I also managed to run a MPI job on a single node (I think simplempi is
one of the provided MPI examples) with mpich-1.2.4
######################################
## MPI example submit description file
######################################
universe = MPI
executable = simplempi
log = logfile
input = infile.$(NODE)
output = outfile.$(NODE)
error = errfile.$(NODE)
machine_count = 1
should_transfer_files = yes
when_to_transfer_output = on_exit
queue
I still did not run these scripts on several nodes.
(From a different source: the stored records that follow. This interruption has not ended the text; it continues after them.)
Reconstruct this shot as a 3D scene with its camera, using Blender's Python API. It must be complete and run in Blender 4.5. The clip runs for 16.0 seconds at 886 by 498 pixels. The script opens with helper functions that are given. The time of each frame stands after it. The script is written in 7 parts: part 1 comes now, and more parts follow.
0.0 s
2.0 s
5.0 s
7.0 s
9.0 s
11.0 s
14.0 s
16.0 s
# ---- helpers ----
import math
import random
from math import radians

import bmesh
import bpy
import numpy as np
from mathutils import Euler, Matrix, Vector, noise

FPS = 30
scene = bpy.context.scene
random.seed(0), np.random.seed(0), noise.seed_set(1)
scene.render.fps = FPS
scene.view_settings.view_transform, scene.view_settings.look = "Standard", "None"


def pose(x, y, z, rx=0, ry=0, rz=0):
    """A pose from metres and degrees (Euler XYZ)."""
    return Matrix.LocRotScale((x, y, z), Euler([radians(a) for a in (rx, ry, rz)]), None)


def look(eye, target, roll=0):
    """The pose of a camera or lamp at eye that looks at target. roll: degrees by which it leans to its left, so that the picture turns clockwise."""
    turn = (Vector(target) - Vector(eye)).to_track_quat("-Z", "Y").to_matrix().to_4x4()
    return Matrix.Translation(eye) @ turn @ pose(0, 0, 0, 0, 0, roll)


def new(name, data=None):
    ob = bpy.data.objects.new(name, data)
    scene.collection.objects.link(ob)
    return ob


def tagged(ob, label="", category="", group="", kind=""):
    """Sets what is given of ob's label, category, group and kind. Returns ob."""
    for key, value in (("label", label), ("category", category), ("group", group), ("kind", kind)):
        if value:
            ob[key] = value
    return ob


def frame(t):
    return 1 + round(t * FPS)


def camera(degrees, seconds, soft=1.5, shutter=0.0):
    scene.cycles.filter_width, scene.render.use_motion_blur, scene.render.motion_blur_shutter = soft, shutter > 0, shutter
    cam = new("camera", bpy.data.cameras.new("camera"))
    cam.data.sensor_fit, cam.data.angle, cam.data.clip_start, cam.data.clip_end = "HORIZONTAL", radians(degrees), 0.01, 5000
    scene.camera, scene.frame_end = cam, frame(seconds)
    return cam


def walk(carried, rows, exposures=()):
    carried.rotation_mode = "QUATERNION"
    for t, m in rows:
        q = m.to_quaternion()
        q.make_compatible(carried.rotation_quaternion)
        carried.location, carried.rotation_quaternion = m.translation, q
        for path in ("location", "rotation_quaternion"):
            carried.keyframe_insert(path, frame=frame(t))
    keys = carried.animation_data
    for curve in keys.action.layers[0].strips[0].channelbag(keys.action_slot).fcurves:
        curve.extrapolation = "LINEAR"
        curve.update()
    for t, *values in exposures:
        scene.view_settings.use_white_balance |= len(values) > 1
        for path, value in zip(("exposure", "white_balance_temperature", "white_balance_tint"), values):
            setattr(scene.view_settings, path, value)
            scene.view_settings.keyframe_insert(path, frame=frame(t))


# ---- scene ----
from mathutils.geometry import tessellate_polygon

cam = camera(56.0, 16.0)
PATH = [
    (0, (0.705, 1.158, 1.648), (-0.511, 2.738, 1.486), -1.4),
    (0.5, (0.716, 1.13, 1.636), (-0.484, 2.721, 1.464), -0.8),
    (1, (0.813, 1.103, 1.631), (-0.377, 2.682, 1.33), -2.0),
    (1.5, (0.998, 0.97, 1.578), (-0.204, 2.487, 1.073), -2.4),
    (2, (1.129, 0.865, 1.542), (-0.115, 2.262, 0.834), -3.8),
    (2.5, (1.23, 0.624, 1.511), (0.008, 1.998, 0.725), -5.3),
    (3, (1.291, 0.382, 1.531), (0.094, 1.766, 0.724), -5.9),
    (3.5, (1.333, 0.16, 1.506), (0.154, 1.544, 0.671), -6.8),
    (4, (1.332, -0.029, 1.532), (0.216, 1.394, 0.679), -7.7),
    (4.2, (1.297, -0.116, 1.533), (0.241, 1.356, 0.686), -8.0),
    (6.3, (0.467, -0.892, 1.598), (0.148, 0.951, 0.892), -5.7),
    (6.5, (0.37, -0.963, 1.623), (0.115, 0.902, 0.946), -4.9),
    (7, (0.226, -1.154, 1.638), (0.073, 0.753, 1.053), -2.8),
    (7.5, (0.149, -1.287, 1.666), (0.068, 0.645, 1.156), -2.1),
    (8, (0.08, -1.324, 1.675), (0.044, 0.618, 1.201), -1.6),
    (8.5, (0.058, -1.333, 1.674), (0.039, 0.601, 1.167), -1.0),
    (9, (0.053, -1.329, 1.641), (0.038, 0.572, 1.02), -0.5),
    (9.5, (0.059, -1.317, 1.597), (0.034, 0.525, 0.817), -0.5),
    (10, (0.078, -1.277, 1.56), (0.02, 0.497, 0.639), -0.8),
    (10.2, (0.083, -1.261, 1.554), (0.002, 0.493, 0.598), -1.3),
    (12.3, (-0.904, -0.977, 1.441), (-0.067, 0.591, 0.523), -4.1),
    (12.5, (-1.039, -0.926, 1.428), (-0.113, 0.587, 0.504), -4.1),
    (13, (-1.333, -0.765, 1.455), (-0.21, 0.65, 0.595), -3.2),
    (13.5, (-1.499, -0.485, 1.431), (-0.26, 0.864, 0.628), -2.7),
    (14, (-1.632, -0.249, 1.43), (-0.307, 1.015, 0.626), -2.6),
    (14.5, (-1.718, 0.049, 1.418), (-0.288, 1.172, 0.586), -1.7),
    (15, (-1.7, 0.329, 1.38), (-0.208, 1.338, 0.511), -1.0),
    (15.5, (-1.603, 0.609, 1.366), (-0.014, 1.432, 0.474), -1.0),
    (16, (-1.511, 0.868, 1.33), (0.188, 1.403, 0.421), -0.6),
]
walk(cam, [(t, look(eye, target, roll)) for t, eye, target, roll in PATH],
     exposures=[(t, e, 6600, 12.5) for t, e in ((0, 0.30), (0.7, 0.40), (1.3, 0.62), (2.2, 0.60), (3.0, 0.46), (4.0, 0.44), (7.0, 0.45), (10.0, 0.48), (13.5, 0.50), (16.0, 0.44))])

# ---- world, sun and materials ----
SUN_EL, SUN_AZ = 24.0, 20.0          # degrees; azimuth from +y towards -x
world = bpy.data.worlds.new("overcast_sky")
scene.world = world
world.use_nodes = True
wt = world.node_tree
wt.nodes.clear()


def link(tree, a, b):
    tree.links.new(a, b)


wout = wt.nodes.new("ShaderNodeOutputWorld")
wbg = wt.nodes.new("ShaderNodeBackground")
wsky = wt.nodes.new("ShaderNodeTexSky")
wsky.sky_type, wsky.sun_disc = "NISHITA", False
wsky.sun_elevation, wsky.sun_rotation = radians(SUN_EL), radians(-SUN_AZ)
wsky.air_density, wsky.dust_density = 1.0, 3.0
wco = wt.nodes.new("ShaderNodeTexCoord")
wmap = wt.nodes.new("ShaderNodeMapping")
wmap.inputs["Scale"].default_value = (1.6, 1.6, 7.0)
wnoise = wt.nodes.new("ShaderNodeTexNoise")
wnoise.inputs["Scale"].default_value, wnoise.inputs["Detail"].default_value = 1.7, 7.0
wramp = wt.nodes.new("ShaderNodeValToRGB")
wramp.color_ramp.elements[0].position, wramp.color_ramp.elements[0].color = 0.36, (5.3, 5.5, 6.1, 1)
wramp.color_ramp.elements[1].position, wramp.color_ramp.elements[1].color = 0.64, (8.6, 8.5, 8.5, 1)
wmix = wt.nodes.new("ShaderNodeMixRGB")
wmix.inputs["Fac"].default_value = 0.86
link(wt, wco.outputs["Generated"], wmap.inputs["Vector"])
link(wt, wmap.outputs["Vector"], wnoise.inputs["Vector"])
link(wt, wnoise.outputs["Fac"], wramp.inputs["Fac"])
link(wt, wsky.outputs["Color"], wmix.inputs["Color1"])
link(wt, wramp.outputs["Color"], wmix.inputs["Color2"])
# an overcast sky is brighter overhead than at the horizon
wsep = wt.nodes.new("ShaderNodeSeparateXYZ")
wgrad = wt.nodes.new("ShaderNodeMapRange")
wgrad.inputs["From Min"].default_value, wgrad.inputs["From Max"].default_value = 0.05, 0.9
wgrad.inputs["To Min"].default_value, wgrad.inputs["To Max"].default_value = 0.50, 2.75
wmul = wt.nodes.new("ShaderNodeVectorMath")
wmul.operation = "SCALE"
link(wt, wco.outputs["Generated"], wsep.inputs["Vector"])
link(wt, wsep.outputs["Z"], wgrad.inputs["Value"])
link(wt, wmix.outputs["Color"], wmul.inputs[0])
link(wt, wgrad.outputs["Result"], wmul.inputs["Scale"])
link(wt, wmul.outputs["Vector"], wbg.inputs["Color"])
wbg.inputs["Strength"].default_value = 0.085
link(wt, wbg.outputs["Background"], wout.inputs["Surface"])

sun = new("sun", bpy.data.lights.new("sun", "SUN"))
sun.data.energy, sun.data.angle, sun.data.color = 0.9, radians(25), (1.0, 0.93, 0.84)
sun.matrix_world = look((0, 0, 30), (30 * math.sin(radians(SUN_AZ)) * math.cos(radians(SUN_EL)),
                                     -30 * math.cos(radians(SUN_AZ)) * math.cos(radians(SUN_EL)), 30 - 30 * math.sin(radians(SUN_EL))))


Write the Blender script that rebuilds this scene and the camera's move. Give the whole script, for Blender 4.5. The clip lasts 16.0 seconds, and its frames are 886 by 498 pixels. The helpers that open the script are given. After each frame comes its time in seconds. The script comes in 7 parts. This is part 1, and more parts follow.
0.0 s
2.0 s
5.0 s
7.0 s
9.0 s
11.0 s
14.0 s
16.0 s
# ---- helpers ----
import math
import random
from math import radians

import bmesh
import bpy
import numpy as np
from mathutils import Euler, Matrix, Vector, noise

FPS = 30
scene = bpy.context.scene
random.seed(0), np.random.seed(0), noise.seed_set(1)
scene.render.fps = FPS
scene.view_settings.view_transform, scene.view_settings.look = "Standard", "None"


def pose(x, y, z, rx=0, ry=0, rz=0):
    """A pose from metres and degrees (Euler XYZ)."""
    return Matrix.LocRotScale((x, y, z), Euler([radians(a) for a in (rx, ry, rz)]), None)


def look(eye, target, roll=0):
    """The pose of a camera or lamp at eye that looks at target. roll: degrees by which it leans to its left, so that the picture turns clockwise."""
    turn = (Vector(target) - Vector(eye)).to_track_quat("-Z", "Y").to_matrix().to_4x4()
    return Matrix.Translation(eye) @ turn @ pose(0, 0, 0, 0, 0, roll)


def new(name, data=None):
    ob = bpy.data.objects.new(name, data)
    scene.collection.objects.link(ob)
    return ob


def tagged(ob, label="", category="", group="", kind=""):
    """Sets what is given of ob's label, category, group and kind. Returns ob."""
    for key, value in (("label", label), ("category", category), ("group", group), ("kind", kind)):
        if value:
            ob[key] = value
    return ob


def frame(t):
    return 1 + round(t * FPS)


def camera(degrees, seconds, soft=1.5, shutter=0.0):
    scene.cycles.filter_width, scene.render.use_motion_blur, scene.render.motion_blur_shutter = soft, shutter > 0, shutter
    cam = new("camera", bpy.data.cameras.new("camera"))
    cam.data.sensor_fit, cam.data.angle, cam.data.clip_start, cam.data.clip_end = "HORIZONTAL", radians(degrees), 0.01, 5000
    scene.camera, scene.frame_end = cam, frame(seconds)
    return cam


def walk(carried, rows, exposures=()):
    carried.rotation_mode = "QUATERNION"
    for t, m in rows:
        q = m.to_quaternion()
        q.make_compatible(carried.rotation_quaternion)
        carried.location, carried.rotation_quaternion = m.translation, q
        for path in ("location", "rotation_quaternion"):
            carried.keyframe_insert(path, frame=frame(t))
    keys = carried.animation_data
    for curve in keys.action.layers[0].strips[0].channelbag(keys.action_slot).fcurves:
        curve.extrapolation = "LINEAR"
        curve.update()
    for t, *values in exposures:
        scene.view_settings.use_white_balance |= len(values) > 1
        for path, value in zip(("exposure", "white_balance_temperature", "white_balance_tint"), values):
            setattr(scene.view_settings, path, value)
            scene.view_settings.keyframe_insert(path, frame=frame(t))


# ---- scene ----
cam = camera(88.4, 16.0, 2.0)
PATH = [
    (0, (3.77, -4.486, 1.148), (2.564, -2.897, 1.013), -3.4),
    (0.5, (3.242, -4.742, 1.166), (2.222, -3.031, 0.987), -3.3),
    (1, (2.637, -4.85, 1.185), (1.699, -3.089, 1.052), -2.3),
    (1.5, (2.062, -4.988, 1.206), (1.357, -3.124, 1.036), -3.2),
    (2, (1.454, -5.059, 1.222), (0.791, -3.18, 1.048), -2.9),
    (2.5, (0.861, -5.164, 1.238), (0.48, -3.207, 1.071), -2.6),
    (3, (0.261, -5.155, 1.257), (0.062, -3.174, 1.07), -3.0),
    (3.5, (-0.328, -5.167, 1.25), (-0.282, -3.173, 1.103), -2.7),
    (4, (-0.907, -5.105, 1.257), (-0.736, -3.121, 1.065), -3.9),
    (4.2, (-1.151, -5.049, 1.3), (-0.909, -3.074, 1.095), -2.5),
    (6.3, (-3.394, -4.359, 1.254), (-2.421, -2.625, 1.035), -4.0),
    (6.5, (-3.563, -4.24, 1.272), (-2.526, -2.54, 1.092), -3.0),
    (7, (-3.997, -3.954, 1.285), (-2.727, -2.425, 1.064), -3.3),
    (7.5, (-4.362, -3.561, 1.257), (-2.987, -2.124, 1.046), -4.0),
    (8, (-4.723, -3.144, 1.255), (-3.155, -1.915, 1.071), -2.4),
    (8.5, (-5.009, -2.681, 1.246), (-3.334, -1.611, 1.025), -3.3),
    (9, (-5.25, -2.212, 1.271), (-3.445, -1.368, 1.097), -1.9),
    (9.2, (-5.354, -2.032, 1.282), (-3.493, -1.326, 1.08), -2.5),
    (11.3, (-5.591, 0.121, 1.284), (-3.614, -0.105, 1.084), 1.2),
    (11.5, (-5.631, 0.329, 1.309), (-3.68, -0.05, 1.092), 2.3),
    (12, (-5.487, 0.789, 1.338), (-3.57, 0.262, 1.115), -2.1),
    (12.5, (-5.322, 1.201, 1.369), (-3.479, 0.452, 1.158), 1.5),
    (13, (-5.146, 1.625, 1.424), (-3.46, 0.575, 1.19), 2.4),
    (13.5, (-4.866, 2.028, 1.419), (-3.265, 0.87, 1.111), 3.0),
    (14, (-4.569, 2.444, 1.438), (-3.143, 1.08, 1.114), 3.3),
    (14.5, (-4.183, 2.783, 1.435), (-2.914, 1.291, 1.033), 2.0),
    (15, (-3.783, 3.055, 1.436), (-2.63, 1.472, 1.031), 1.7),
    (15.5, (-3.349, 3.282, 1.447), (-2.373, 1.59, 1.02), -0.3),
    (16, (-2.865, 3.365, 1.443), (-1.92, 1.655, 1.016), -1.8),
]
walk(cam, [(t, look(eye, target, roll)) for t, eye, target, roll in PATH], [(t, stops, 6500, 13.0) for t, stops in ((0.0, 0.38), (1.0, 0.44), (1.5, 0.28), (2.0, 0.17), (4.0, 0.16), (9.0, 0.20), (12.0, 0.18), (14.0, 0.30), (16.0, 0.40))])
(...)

Currently I am trying to get the parallel universe to run this MPI
example (it seems that this would allow the use of LAM/newer versions
of MPI).
######################################
## Example submit description file
## for MPICH 1 MPI
## works with MPICH 1.2.4, 1.2.5 and 1.2.6
######################################
universe = parallel
executable = mp1script
arguments = simplempi
log = logfile
input = infile.$(NODE)
output = outfile.$(NODE)
error = errfile.$(NODE)
machine_count = 1
should_transfer_files = yes
when_to_transfer_output = on_exit
queue
Unfortunately the jobs starts 'running' but is blocked. For some reason
it starts some connections, but does not seem to recognize them (and
then try with a next new port, again and again). I tried to look at the
files and find out what might be the reason for this. In
/usr/local/condor/libexec/sshd.sh there is a line like this :
if grep "^Server listening on 0.0.0.0 port" sshd.out > /dev/null 2>&1
I replaced this by :
if grep "Server listening on :: port" sshd.out > /dev/null 2>&1
Not sure at all if there was a typo, but I had the '^' this on the two
computers.
The next problem is that simplempi does not seem to be transfered
towards the temporary folder of the remote node, so there is an error
(can't find the executable). I am not sure if there is a nice way/a few
lines to add/ which would transfer the executable.